In the ensuing argument, the funniest thing was that I couldn’t tell if he was upset at me because I was his coach, or his wife…if I kick you out the door at 8pm to go swim in 5-degree weather, is that tough love coaching or just being a crappy wife? In this instance it happily turned out to be the former, as he finally left to get it done and came back with a smile. Phew.

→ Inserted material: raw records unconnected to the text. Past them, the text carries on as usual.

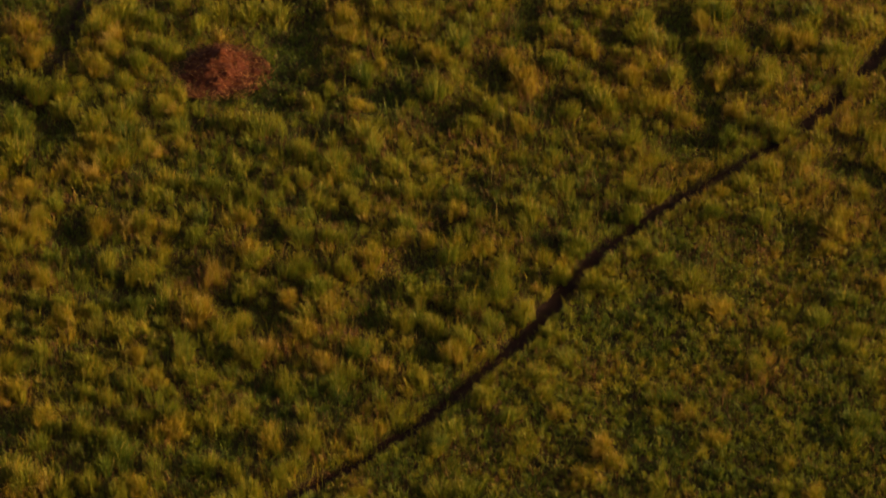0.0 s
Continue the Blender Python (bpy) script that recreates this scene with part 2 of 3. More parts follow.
LOWER_LEFT = [
    (-7.98, -3.7, 0.32, 0.35), (-6.13, -3.7, 0.25, 0.75), (-6.1, -4.87, 0.33, 0.4), (-5.67, -4.58, 0.28, 0.7), (-8.35, -5.07, 0.31, 0.85),
    (-5.97, -5.92, 0.31, 0.5), (-5.23, -6.3, 0.33, 0.75), (-7.72, -5.92, 0.28, 0.7), (-7.02, -6.39, 0.27, 0.5), (-3.94, -5.83, 0.24, 0.65),
    (-3.3, -6.67, 0.33, 0.75), (-6.2, -7.22, 0.43, 0.35), (-5.47, -7.58, 0.24, 0.5), (-7.85, -8.03, 0.38, 0.7), (-6.51, -5.26, 0.2, 0.6),
    (-5.11, -3.7, 0.28, 0.5), (-3.76, -3.7, 0.34, 0.7), (-3.05, -4.68, 0.22, 0.5), (-7.19, -8.21, 0.22, 0.45), (-5.69, -8.3, 0.27, 0.7),
    (-3.15, -7.85, 0.27, 0.6), (-3.67, -8.3, 0.27, 0.55), (-2.4, -3.9, 0.25, 0.95), (-1.62, -3.7, 0.28, 0.4),]
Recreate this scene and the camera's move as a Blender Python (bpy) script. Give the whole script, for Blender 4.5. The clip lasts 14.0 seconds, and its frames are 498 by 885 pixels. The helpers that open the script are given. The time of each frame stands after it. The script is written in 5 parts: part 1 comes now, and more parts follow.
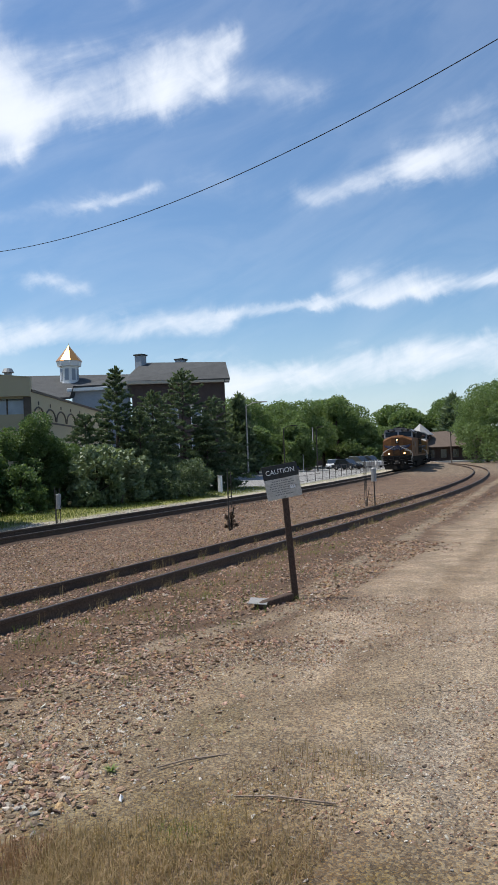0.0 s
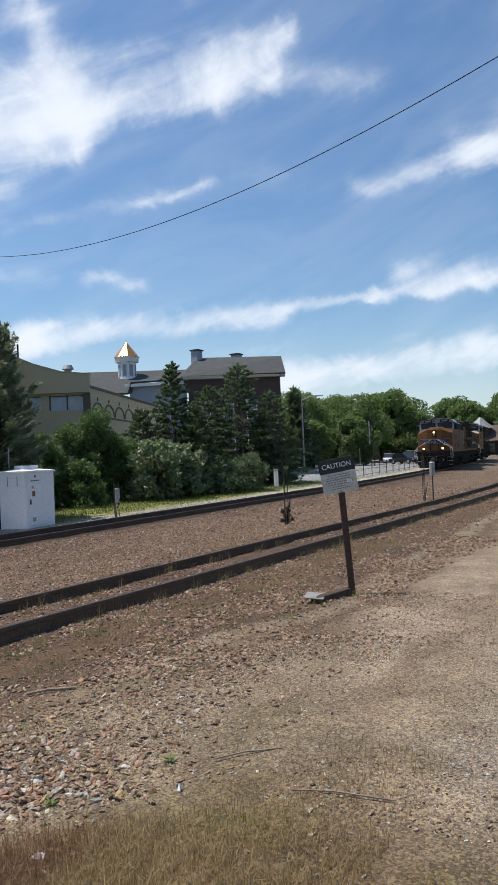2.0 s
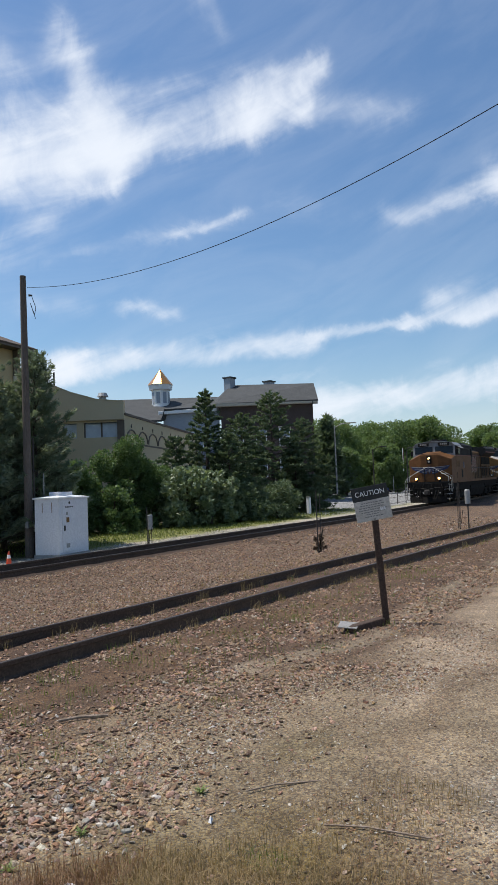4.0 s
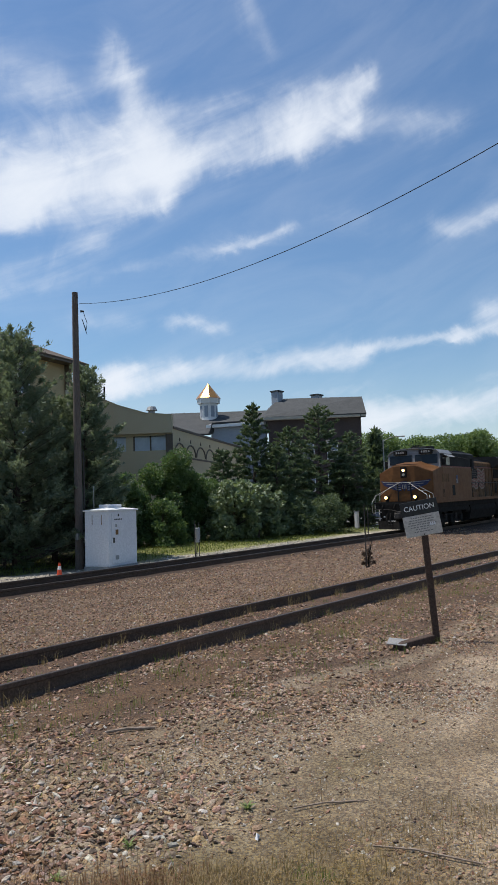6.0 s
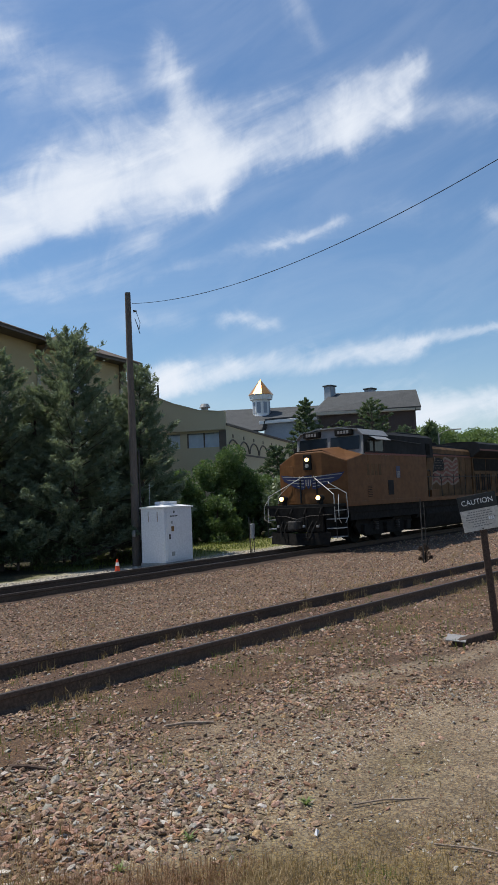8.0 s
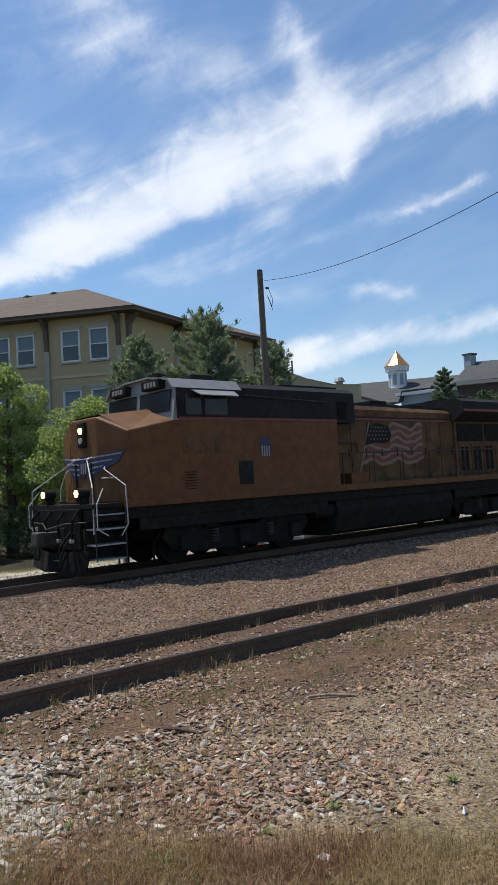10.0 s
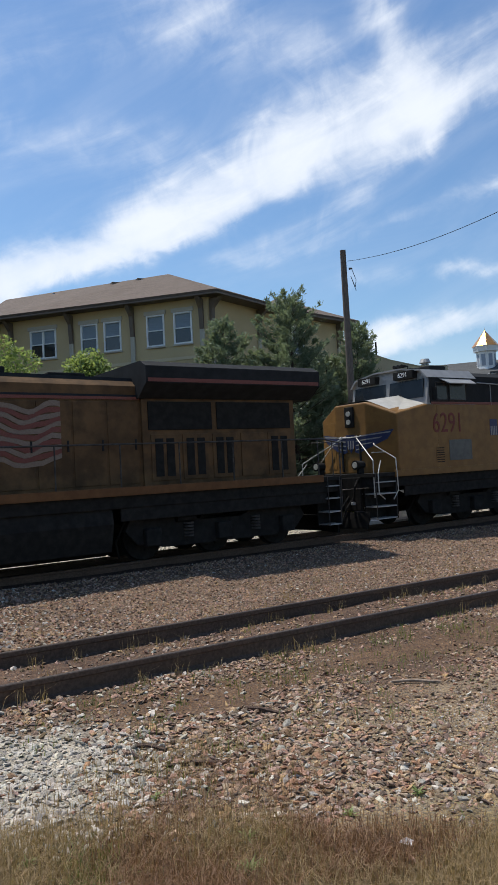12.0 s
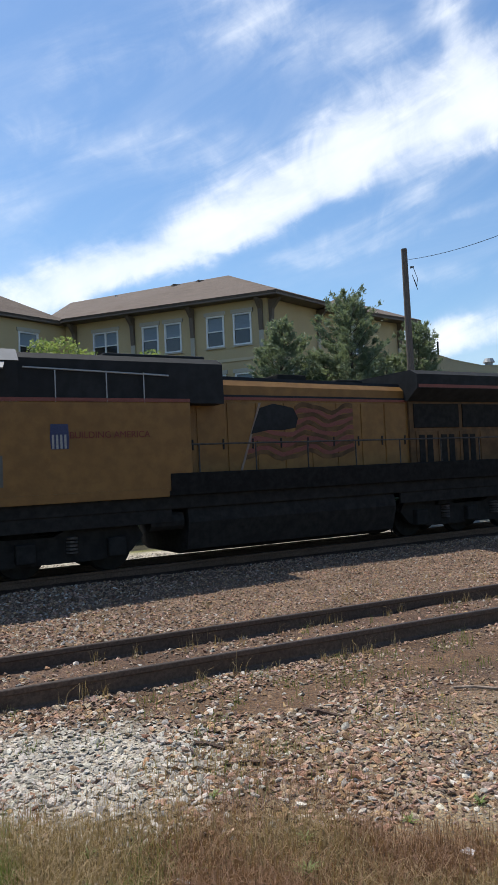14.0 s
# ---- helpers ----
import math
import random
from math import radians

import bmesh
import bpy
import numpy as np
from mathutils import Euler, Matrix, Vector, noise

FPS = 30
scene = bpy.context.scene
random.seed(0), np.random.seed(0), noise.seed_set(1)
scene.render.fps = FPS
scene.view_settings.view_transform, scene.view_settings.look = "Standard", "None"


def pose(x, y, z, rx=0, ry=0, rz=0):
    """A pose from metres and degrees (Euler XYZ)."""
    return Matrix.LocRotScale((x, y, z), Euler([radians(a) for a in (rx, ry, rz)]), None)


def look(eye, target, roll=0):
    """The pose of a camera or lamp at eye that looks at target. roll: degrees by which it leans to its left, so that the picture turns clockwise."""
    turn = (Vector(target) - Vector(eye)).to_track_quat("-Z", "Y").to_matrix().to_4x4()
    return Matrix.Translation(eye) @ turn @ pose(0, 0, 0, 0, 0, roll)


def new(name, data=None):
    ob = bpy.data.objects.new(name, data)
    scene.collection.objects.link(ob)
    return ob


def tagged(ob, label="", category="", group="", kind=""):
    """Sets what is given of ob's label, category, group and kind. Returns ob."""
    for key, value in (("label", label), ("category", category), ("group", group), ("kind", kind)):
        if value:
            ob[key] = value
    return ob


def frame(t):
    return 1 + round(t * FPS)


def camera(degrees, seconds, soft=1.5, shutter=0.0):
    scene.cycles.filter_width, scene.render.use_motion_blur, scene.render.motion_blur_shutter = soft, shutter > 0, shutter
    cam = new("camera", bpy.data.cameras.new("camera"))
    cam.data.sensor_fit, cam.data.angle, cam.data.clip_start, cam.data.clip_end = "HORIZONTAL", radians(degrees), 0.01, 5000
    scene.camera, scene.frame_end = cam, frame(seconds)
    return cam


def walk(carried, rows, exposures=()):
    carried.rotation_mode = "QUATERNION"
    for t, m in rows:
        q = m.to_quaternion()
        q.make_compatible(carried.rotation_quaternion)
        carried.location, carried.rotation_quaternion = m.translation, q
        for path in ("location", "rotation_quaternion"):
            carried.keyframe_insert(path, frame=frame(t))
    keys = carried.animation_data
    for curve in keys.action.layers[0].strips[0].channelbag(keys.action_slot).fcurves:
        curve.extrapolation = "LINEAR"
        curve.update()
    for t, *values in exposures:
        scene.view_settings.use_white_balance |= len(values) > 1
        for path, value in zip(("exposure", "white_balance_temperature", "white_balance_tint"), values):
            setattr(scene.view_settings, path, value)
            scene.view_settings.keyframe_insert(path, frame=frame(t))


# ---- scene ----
# camera: hand-held from one spot, turning left to follow the train
EYE = (0.0, 0.0, 2.13)
cam = camera(37.48, 14.0, soft=1.5, shutter=0.0)
TURNS = [  # seconds, yaw, pitch, roll
    (0.0, -63.83, 1.59, -2.25), (0.5, -64.05, 1.73, -2.84), (1.0, -62.51, 1.77, -3.21), (1.5, -60.78, 1.34, -2.66),
    (2.0, -59.46, 1.32, -2.37), (2.5, -58.16, 1.44, -3.04), (4.8, -56.5, 4.19, -1.54), (5.0, -56.16, 3.99, -1.44),
    (5.5, -54.83, 4.13, -1.65), (6.0, -53.33, 4.71, -1.8), (6.5, -52.51, 5.11, -2.01), (7.0, -52.06, 4.97, -2.5),
    (7.5, -50.79, 4.72, -2.34), (8.0, -49.16, 4.54, -2.38), (8.5, -46.39, 4.65, -3.04), (9.0, -43.21, 4.17, -3.49),
    (11.5, -33.61, 2.23, -2.48), (12.0, -31.99, 2.09, -2.85), (12.5, -30.77, 1.61, -2.34), (13.0, -29.0, 1.5, -1.63),
    (13.5, -27.86, 1.91, -2.21), (14.0, -27.4, 2.35, -2.46)]
walk(cam, [(t, pose(*EYE, 90 + p, 0, y) @ pose(0, 0, 0, 0, 0, r)) for t, y, p, r in TURNS], [(0.0, 0.13), (2.5, 0.06), (5.0, 0.0), (6.0, -0.04), (8.5, -0.06), (9.0, 0.0), (11.5, 0.1), (13.0, 0.1), (13.5, 0.12), (14.0, 0.26)])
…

I forced my husband to get to the pool no matter what

Lessons learned

  1. Coaching is hard! Kudos, coach-people
  2. The critique from my husband was that I did not allow for enough rest days. In particular, as we ended up going away for a weekend I took away his usual (Monday) rest day to shoehorn in the required number of workouts, thinking it was do-able given the relatively easy workout schedule. That was a mistake because a) I was under-estimating the cumulative muscle fatigue associated with the run workouts; and b) I was not factoring in that recovery days shouldn’t just be for muscle recovery but also for mental recovery and general rest & relaxation. Unsurprisingly, that mirrors the same mistake I make with my own training
  3. You can’t impose what you would do on other people. The right “pace” of progression is unique to each person, and you need to meet people where they are. For example, I put structure in certain workouts to give a boost to fitness gains, but my husband didn’t always want to do them and I couldn’t talk him round
  4. In a similar vein, it seems important to give people space to figure out what works for themselves. My instinct is to try and be helpful, when the reality is that I’m just being overbearing…there’s a fine line between guiding and imposing that I find hard not to cross.

And finally…I really like coaching. Time to study!